I could do the covered but not the peppered. I stop at scattered and smothered.

You're so right about the two at the interchange. The one we went to this moring is on the nominally North side of 85. Until about five years ago, it had a twin across the bridge which was less busy (hence its demolition). I'd eye the parking lot on the first and make my choice whether to go a thousand yards down the road.

Not mentioned in the article, Bert's Chili is really good. Now I'm hungry. I'm settling for pork loin, egg noodles and saurkraut.

Monica said...

We had one here but it didn't even last a year. I think it might have something to do with the fact that it was right across the street from Denny's. There are other more strategic places in town that would have worked but no, they had to put it there. Geez.

Dave said...

Where I live, Denny's and Waffle House don't compete for customers until about 2:00 a.m. Then, it's a matter of where the customers make a quick swerve off the road into the parking lot.

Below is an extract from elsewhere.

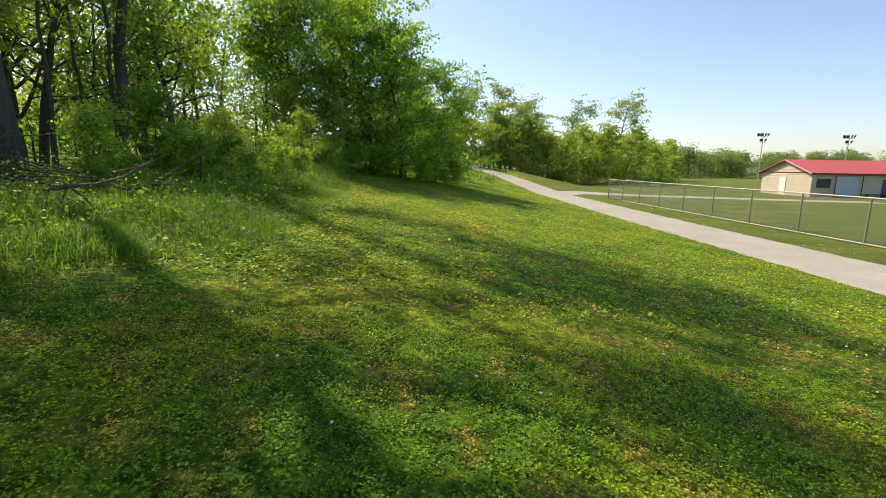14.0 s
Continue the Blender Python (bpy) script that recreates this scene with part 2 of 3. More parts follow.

In my youthful, I can get up with less than two or three hours sleep days, we used to shut down a bar and then go to the Denny's on Monroe Drive. It's now shut down. Back then it was "Gay Denny's." All of the staff were gay guys. Swishing gay guys. It was strategically located in Midtown Atlanta, equidistant from gay bars, lesbian bars, straight bars and strip joints.

You haven't lived 'til you sat there for an hour or two, people watching at 4:00 a.m.

Monica said...

My mama was a waitress at Sambo's when I was a teenager and on weekends I would be their hostess. All these drunks would come in and ask for my mama's tables. She always got good tips, or what was considered good back then, I guess.

I like to go to the bookstore and people watch as I'm writing and drinking coffee.

Anonymous said...

Well I did par 4 holes....I would have done better if the waffle house waitress had gotten us out of there in time to hit a bucket of balls! Nice post Dave.